━━━━━ Stored data
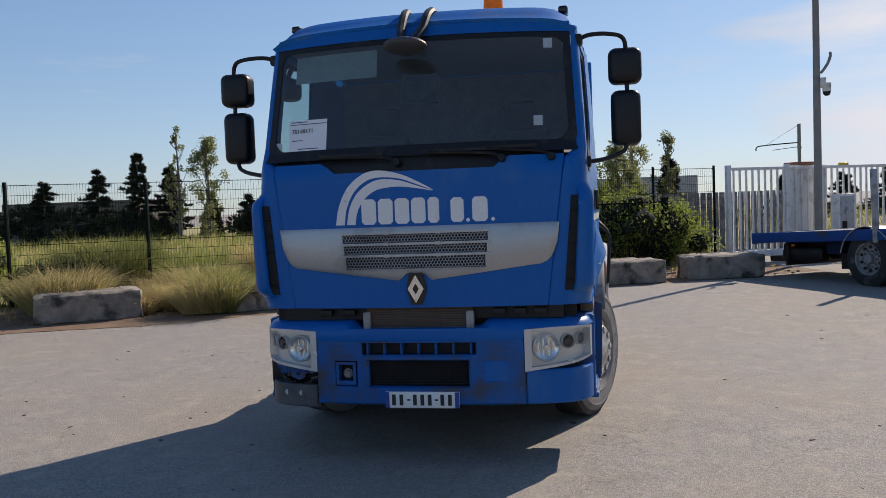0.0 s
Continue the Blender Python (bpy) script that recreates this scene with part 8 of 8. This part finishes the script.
# ---- trees ----
pine(35.1, 13.1, gz(35), 12.8, 6.9, 4.0, 235, 31, PINE, "big umbrella pine with dark limbs before the office", 0.36, vase=0.26, skirt=((-1.0, 2.4, 3.5, 0.55), (-0.6, 3.3, 5.1, 0.85), (-0.2, 4.2, 6.2, 1.0), (-1.0, 2.7, 4.4, 0.7), (0.6, 3.7, 5.6, 0.8)))
pine(32.6, 8.7, gz(32), 13.0, 6.9, 4.0, 235, 32, PINE, "broad umbrella pine with a forked trunk before the office", 0.45, vase=0.06)
pine(24.6, 28.4, 0.0, 10.7, 6.2, 1.6, 200, 33, PINE_DARK, "dark shaggy pine with drooping limbs", 0.35, cone=1.0)
cypress(35.3, 5.6, gz(35), 4.7, 1.25, 41, "short clipped dark cypress")
cypress(36.9, 5.9, gz(35), 4.2, 1.0, 46, "short clipped dark cypress")
cypress(45.2, 2.25, gz(45), 19.0, 1.3, 42, "very tall slim dark cypress")
spired_cypress(42.0, -6.4, gz(42), [(0, 0.5, 11.1, 1.25), (0.2, -0.2, 10.6, 1.2), (-0.5, 1.3, 9.6, 0.95), (-0.6, 2.0, 7.4, 0.85), (-0.3, -1.0, 8.6, 1.15), (-0.6, -1.7, 7.0, 1.0), (-0.8, -2.3, 5.2, 0.9), (-1.2, 0.4, 7.6, 1.1), (-1.3, -0.6, 6.6, 1.1), (1.0, 0.6, 8.0, 1.1), (1.0, -0.9, 7.4, 1.1), (-0.9, 2.5, 4.6, 0.8), (-1.5, 1.4, 5.4, 0.9), (-1.6, -1.5, 4.4, 0.9)], 43, "wide dark cypress with several ragged tops", CYP)
broadleaf(48, -4.0, gz(48), 7.6, 2.5, 51, LEAF_MID, "bright green young tree by the office", 0.085, 330, base=0.10, clumps_n=90)
broadleaf(29.0, 22.4, 0.1, 9.4, 1.6, 52, POPLAR, "tall thin poplar with yellowing leaves", 0.052, 230, base=0.16, clumps_n=110, name="poplar_tree")
DT = thing("dead_trunk", (28.6, 20.6, 0.1), "dark broken tree trunk among the poplars", "tree")
part("trunk", tube(B(), smooth_pts([(28.6, 20.6, 0.0), (28.65, 20.55, 2.0), (28.5, 20.75, 4.2), (28.55, 20.7, 5.6)], 5), [0.34 - 0.006 * k for k in range(16)], 10), BARK, DT)
part("broken_limb", tube(B(), smooth_pts([(28.5, 20.75, 3.8), (28.4, 21.2, 4.8), (28.4, 21.4, 5.9)], 5), [0.12 - 0.008 * k for k in range(11)], 7), BARK, DT)
broadleaf(30.3, 21.2, 0.1, 8.8, 1.3, 53, POPLAR, "tall sparse poplar with a bare top", 0.045, 120, base=0.15, clumps_n=80, name="poplar_tree")
broadleaf(29.0, 18.7, 0.1, 7.8, 1.7, 54, LEAF, "tall leaning bright green poplar", 0.060, 230, base=0.08, clumps_n=120, name="poplar_tree")
pine(34.2, 18.3, gz(34), 4.4, 2.0, 0.9, 54, 38, PINE_DARK, "low wind-shaped dark pine", 0.2)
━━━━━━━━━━
Requirements >>
Pick out every line of the listing containing the word "part", and show those lines.

Task response >>
Continue the Blender Python (bpy) script that recreates this scene with part 8 of 8. This part finishes the script.
part("trunk", tube(B(), smooth_pts([(28.6, 20.6, 0.0), (28.65, 20.55, 2.0), (28.5, 20.75, 4.2), (28.55, 20.7, 5.6)], 5), [0.34 - 0.006 * k for k in range(16)], 10), BARK, DT)
part("broken_limb", tube(B(), smooth_pts([(28.5, 20.75, 3.8), (28.4, 21.2, 4.8), (28.4, 21.4, 5.9)], 5), [0.12 - 0.008 * k for k in range(11)], 7), BARK, DT)